Copy each line of the records that holds the string "with".

--- start of Information provided ---

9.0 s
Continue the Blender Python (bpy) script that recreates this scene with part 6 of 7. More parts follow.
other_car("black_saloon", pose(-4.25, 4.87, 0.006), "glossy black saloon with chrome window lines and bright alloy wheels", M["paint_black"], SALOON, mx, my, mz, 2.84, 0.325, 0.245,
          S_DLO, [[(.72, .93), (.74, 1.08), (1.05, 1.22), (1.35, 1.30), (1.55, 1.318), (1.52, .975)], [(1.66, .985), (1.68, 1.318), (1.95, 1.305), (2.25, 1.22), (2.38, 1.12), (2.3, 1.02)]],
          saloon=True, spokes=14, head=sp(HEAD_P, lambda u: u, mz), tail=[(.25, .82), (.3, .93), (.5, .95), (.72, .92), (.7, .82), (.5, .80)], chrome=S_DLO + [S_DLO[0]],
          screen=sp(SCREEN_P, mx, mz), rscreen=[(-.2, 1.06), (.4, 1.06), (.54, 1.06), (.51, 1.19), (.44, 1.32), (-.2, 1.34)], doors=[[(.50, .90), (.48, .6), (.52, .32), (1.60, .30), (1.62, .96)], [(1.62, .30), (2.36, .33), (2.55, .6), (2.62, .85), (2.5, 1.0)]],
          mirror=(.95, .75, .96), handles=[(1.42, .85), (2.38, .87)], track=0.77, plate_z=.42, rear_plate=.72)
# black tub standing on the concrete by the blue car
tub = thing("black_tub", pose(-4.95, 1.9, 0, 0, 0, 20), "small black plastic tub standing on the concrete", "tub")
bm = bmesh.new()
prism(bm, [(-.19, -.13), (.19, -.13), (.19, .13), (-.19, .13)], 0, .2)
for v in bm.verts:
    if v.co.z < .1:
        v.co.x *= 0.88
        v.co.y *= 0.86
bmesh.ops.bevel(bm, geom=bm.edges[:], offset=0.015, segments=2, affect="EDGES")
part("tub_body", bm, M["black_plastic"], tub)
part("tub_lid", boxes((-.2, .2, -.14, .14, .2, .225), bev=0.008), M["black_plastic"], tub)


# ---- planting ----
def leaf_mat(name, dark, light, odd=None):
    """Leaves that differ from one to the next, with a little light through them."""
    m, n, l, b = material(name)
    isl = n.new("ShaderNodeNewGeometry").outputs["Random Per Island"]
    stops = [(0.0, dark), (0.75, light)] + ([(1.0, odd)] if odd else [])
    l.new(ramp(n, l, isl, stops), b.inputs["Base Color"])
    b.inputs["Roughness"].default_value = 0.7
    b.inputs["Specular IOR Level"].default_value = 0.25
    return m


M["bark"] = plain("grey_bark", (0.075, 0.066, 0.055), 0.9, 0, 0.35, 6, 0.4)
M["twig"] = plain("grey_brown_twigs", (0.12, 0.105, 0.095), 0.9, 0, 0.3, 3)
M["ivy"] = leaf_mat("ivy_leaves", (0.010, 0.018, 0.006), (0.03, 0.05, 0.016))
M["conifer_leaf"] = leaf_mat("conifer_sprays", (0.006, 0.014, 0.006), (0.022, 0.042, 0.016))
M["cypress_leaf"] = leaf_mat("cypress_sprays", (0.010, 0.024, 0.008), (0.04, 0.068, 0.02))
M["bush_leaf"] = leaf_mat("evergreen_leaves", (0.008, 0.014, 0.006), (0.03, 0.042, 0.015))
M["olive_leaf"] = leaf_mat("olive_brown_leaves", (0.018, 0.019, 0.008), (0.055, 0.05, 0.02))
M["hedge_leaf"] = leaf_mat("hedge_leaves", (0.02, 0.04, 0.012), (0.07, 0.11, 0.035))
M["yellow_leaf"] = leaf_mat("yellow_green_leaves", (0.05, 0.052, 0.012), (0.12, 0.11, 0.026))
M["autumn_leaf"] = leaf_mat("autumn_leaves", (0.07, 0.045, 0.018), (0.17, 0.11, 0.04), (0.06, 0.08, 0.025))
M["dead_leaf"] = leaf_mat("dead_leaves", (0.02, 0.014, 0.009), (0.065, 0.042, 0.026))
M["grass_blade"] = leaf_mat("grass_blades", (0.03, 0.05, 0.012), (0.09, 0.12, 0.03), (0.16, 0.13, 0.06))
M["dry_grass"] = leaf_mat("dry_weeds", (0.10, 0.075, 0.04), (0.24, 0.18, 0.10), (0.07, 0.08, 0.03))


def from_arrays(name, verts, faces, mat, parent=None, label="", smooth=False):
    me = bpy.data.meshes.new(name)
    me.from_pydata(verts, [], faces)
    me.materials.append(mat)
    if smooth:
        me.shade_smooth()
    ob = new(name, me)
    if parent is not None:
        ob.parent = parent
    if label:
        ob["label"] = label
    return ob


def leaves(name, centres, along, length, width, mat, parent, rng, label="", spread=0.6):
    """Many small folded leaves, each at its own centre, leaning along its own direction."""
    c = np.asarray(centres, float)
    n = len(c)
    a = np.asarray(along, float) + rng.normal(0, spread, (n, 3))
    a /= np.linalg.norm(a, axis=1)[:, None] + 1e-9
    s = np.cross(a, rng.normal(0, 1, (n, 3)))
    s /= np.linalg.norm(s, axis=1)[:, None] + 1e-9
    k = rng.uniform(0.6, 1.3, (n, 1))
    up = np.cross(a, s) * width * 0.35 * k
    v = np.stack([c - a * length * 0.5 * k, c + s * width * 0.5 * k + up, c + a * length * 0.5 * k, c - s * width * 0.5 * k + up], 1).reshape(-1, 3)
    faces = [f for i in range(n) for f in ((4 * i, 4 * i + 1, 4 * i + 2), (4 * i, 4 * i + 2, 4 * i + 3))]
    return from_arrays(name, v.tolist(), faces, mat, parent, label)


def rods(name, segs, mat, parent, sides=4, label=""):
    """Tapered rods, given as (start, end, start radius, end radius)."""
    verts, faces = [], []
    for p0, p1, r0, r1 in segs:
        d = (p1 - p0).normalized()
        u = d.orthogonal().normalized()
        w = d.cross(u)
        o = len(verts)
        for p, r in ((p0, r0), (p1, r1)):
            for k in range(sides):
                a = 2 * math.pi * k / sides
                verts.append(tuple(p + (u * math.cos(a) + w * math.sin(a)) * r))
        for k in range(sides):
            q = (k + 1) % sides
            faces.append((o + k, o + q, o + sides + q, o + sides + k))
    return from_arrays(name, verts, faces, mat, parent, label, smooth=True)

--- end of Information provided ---
--- start of Information provided ---

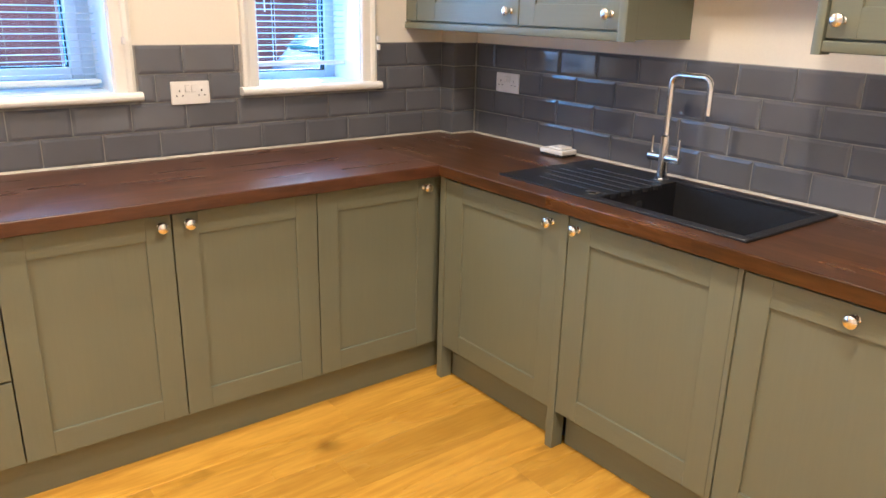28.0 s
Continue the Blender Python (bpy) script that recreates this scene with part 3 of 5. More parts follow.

--- end of Information provided ---
--- start of Information provided ---

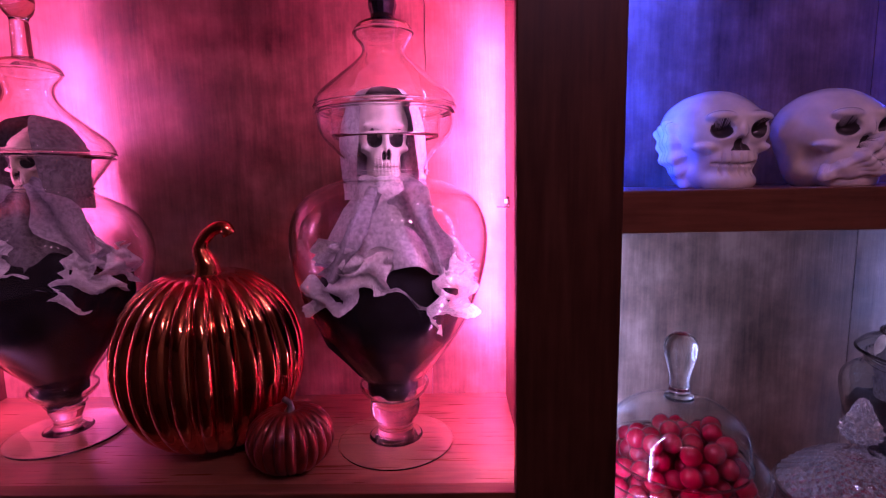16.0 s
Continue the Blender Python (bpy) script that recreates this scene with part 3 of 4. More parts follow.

--- end of Information provided ---

Solved problem
Continue the Blender Python (bpy) script that recreates this scene with part 6 of 7. More parts follow.
other_car("black_saloon", pose(-4.25, 4.87, 0.006), "glossy black saloon with chrome window lines and bright alloy wheels", M["paint_black"], SALOON, mx, my, mz, 2.84, 0.325, 0.245,
    """Leaves that differ from one to the next, with a little light through them."""
Continue the Blender Python (bpy) script that recreates this scene with part 3 of 5. More parts follow.
Continue the Blender Python (bpy) script that recreates this scene with part 3 of 4. More parts follow.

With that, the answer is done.